RECORDED DATA:
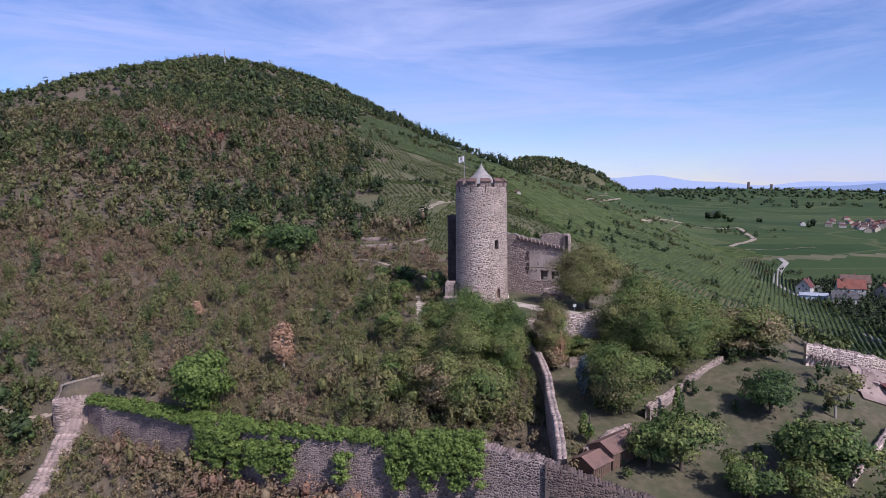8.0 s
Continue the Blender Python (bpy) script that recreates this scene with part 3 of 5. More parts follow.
def solid_at(u, v):
    """Where the keep's face has no opening."""
    def away(az):
        return (u - az * R_KEEP + math.pi * R_KEEP) % (2 * math.pi * R_KEEP) - math.pi * R_KEEP
    return ~arch(away(DOOR_AZ), v - 0.35, 0.62, 2.25) & ~arch(away(WINDOW_AZ), v - 10.75, 0.62, 2.2)


def keep_shell():
    """The mortared drum, with a door and a window cut through its face."""
    bm = bmesh.new()
    nz, na = 130, 260
    zs = np.linspace(-3.0, H_KEEP, nz)
    grid = {}
    for i, z in enumerate(zs):
        for j in range(na):
            a = 2 * math.pi * j / na
            p = on_keep(np.array(a * R_KEEP), np.array(z), np.array(0.0))
            grid[i, j] = bm.verts.new(p)
    for i in range(nz - 1):
        for j in range(na):
            a, z = 2 * math.pi * (j + 0.5) / na, (zs[i] + zs[i + 1]) / 2
            if solid_at(np.array(a * R_KEEP), np.array(z)):
                bm.faces.new((grid[i, j], grid[i, (j + 1) % na], grid[i + 1, (j + 1) % na], grid[i + 1, j]))
    rim = [grid[nz - 1, j] for j in range(na)]
    inner = [bm.verts.new((v.co.x * 0.80, v.co.y * 0.80, H_KEEP)) for v in rim]
    deck = [bm.verts.new((v.co.x * 0.80, v.co.y * 0.80, H_KEEP - 0.4)) for v in rim]
    for j in range(na):
        k = (j + 1) % na
        bm.faces.new((rim[j], rim[k], inner[k], inner[j]))
        bm.faces.new((inner[j], inner[k], deck[k], deck[j]))
    bm.faces.new(deck)
    return bm


part("drum", keep_shell(), MORTAR, keep, "pale lime mortar drum")


def opening(az, sill, half, h, name, deep=0.7, leaf=None):
    """The reveal of an arched opening: jambs, arch, sill and what closes it."""
    bm = bmesh.new()
    pts = [(-half, 0), (half, 0)] + [(half * math.cos(a), h - half + half * math.sin(a)) for a in np.linspace(0, math.pi, 9)]
    a = [bm.verts.new((x, 0.10, z)) for x, z in pts]
    b = [bm.verts.new((x, -deep, z)) for x, z in pts]
    for k in range(len(pts)):
        j = (k + 1) % len(pts)
        bm.faces.new((a[k], a[j], b[j], b[k]))
    ring = [bm.verts.new((x * 1.22, 0.10, sill * 0 + (z - h / 2) * 1.10 + h / 2)) for x, z in pts]
    for k in range(len(pts)):
        j = (k + 1) % len(pts)
        bm.faces.new((a[k], a[j], ring[j], ring[k]))
    m = Matrix.Translation((math.cos(az) * (R_KEEP - 0.06), math.sin(az) * (R_KEEP - 0.06), sill)) @ Matrix.Rotation(az - math.pi / 2, 4, "Z")
    bmesh.ops.transform(bm, matrix=m, verts=bm.verts)
    ob = part(name, bm, PINK_STONE, keep, "dressed stone surround")
    bm = bmesh.new()
    bm.faces.new([bm.verts.new((x, -deep + 0.02, z)) for x, z in pts])
    bmesh.ops.transform(bm, matrix=m, verts=bm.verts)
    part("door_leaf" if leaf else "dark_recess", bm, leaf or DARK, ob, "dark old wooden door leaf" if leaf else "unlit recess")


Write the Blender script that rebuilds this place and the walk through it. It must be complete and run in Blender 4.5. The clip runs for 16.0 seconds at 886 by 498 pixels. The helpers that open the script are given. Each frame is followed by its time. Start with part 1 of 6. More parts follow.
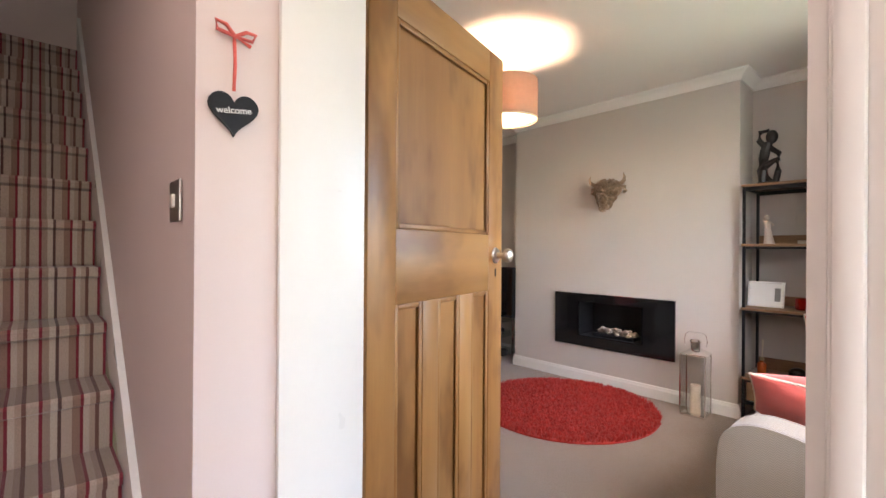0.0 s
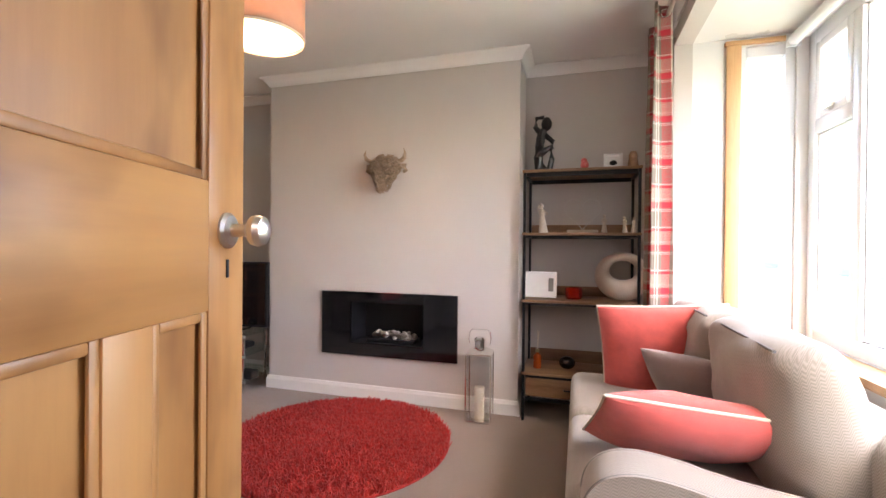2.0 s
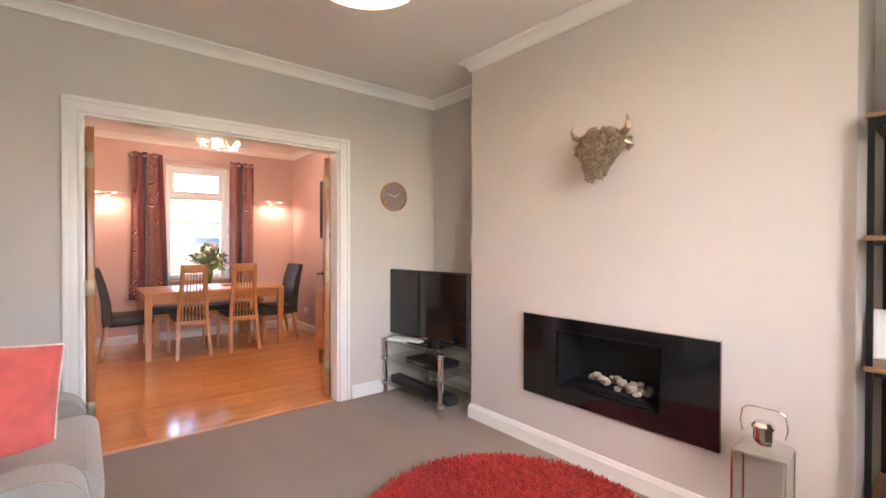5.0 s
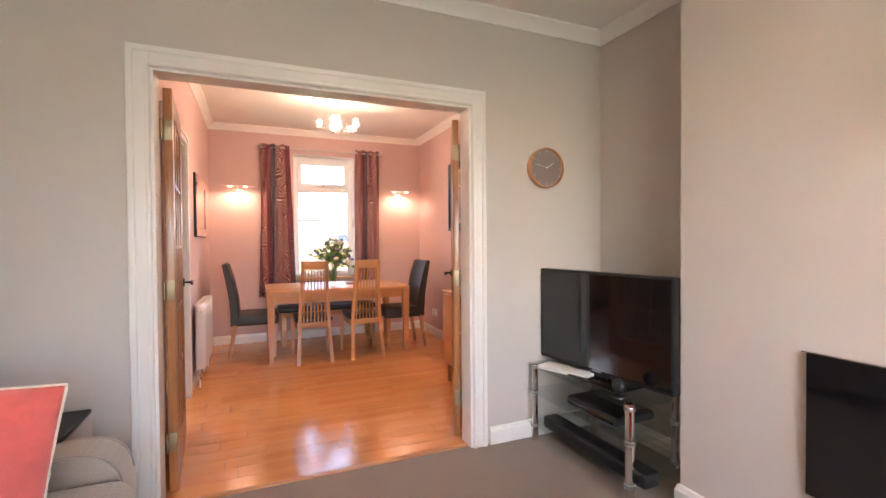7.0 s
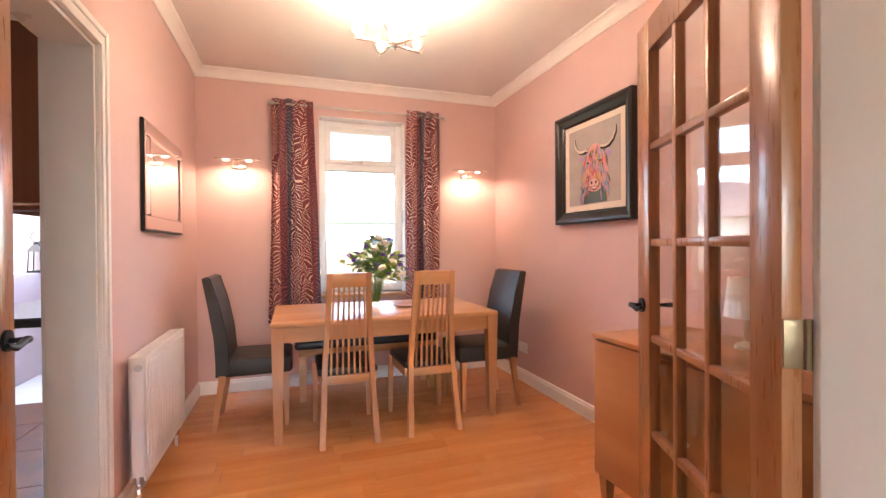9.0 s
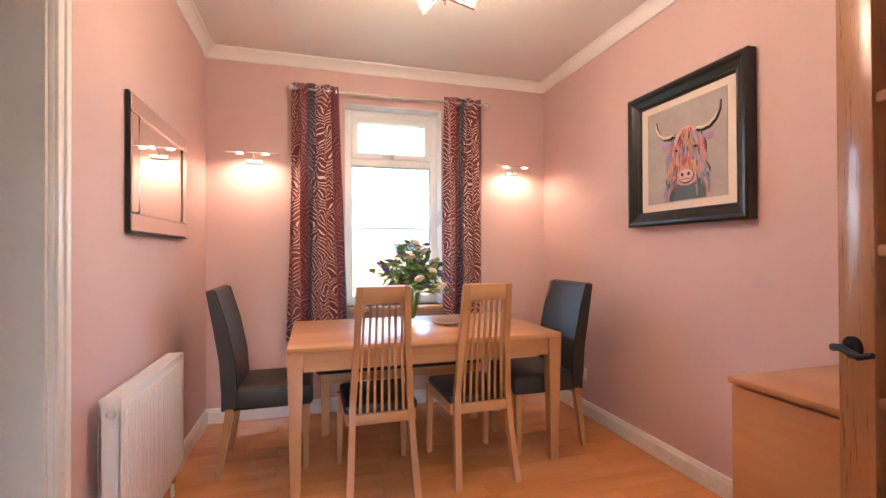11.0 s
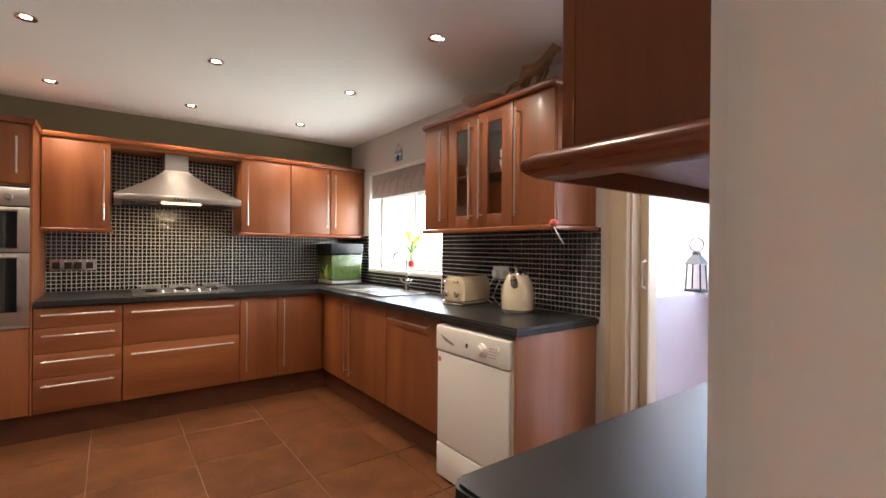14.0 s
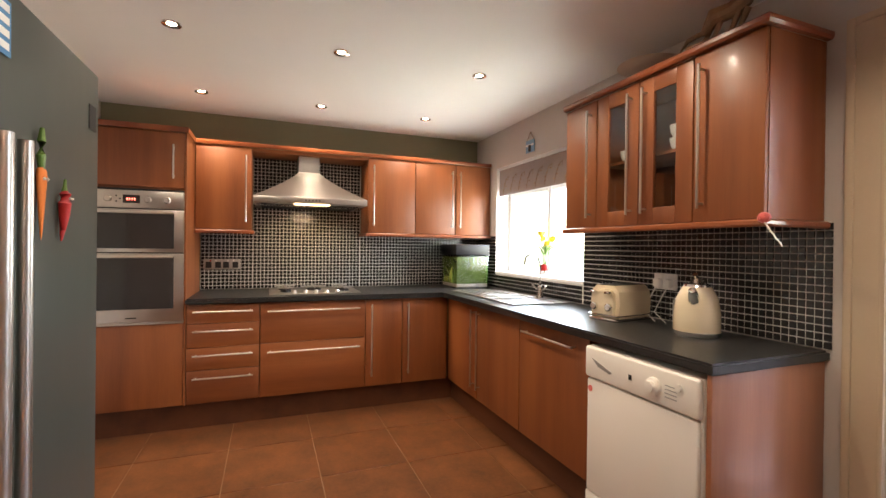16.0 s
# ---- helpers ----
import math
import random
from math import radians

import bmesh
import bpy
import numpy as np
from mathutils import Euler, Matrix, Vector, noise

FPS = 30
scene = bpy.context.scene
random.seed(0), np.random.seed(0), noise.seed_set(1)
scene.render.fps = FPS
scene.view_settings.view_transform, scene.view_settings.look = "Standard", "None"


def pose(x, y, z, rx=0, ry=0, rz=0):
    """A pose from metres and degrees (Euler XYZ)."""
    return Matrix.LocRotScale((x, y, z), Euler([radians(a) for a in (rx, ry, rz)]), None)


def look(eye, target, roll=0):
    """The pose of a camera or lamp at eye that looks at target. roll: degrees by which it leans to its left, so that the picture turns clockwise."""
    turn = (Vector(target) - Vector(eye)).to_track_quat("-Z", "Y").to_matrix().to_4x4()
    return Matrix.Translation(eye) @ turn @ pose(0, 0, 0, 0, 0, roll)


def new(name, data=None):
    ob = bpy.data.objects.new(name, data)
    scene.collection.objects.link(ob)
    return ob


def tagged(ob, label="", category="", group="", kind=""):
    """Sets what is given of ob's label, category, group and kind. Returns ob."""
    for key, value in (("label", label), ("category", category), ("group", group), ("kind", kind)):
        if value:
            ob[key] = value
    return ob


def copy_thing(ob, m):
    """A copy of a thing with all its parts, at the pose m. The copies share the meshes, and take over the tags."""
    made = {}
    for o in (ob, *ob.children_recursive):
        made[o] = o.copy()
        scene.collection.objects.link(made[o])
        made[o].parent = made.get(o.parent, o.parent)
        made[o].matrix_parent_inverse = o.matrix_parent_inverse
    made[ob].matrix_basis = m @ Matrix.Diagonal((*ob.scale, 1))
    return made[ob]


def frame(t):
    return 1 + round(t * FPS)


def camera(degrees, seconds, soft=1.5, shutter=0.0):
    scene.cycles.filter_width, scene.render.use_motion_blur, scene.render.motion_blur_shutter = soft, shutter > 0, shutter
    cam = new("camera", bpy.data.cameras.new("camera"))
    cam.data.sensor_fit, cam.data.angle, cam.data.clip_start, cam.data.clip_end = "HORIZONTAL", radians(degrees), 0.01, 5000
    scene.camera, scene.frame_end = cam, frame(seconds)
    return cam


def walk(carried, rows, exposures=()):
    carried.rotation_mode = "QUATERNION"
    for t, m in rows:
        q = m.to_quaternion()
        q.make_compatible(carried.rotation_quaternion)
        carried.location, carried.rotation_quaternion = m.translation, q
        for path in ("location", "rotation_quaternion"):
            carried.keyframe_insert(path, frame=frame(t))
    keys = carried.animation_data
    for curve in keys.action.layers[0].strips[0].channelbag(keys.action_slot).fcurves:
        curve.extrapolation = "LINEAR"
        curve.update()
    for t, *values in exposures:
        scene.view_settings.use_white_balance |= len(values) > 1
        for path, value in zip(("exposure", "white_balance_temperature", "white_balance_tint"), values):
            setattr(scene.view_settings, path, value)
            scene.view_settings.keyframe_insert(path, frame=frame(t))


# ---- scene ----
cam = camera(89.7, 16.0)
PATH = [
    (0, (0.391, 0.542, 1.243), (1.741, 2.017, 1.246), 0.4),
    (0.5, (0.504, 0.731, 1.248), (2.178, 1.826, 1.242), 0.8),
    (1, (0.615, 0.892, 1.239), (2.454, 1.68, 1.237), 0.6),
    (1.5, (0.792, 1.002, 1.22), (2.699, 1.606, 1.214), 0.6),
    (2, (1.079, 1.099, 1.197), (2.993, 1.679, 1.187), 0.5),
    (2.5, (1.365, 1.128, 1.207), (3.243, 1.817, 1.193), 0.4),
    (3, (1.608, 1.171, 1.25), (3.397, 2.066, 1.223), 0.2),
    (3.5, (1.815, 1.152, 1.269), (3.489, 2.245, 1.251), 0.1),
    (4, (1.951, 1.162, 1.276), (3.474, 2.457, 1.259), 0.1),
    (4.5, (2.008, 1.173, 1.271), (3.389, 2.62, 1.253), 0.0),
    (5, (2.037, 1.187, 1.263), (3.298, 2.738, 1.246), 0.1),
    (5.2, (2.04, 1.2, 1.266), (3.258, 2.787, 1.245), -0.0),
    (7.5, (2.584, 2.625, 1.216), (3.284, 4.499, 1.185), -0.4),
    (8, (2.632, 3.178, 1.203), (3.304, 5.062, 1.177), -0.3),
    (8.5, (2.669, 3.69, 1.19), (3.319, 5.581, 1.174), -0.2),
    (9, (2.688, 4.054, 1.198), (3.33, 5.948, 1.185), -0.4),
    (11.3, (2.689, 4.714, 1.209), (3.203, 6.647, 1.228), -0.1),
    (11.5, (2.711, 4.791, 1.212), (3.111, 6.751, 1.225), -0.1),
    (12, (2.68, 5.038, 1.221), (2.566, 7.035, 1.223), -0.3),
    (12.5, (2.503, 5.35, 1.246), (1.851, 7.241, 1.243), -0.1),
    (13, (2.32, 5.618, 1.252), (1.226, 7.293, 1.255), 0.1),
    (13.5, (2.095, 5.799, 1.263), (0.691, 7.223, 1.26), 0.3),
    (14, (1.87, 5.935, 1.273), (0.265, 7.129, 1.27), 0.5),
    (14.5, (1.704, 5.98, 1.273), (-0.024, 6.986, 1.269), 0.7),
    (15, (1.597, 6.013, 1.277), (-0.201, 6.888, 1.271), 0.6),
    (15.5, (1.533, 6.036, 1.281), (-0.302, 6.831, 1.273), 0.7),
    (16, (1.49, 6.053, 1.283), (-0.372, 6.782, 1.275), 0.7),
]
walk(cam, [(t, look(eye, target, roll)) for t, eye, target, roll in PATH],
     [(0.0, 3.82, 6700, 15), (0.5, 3.8, 6750, 18), (1.0, 3.86, 6950, 21), (2.0, 4.0, 6700, 20), (3.5, 4.33, 6950, 19), (4.5, 4.38, 6950, 20), (5.2, 4.38, 6950, 20), (7.3, 4.34, 7000, 19), (8.5, 4.42, 6800, 16), (9.2, 4.42, 6550, 13), (11.5, 4.2, 6250, 11), (13.0, 4.05, 6300, 10), (13.6, 4.28, 6500, 10), (14.0, 4.4, 6800, 9), (14.5, 4.45, 7000, 10), (16.0, 4.56, 7250, 11)])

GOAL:
Among the records above, extract exactly the lines from the line with "import random" to the line with "turn = (Vector(target)", both lines included, and leave out the rest.

SOLUTION TO THIS TASK:
import random
from math import radians

import bmesh
import bpy
import numpy as np
from mathutils import Euler, Matrix, Vector, noise

FPS = 30
scene = bpy.context.scene
random.seed(0), np.random.seed(0), noise.seed_set(1)
scene.render.fps = FPS
scene.view_settings.view_transform, scene.view_settings.look = "Standard", "None"


def pose(x, y, z, rx=0, ry=0, rz=0):
    """A pose from metres and degrees (Euler XYZ)."""
    return Matrix.LocRotScale((x, y, z), Euler([radians(a) for a in (rx, ry, rz)]), None)


def look(eye, target, roll=0):
    """The pose of a camera or lamp at eye that looks at target. roll: degrees by which it leans to its left, so that the picture turns clockwise."""
    turn = (Vector(target) - Vector(eye)).to_track_quat("-Z", "Y").to_matrix().to_4x4()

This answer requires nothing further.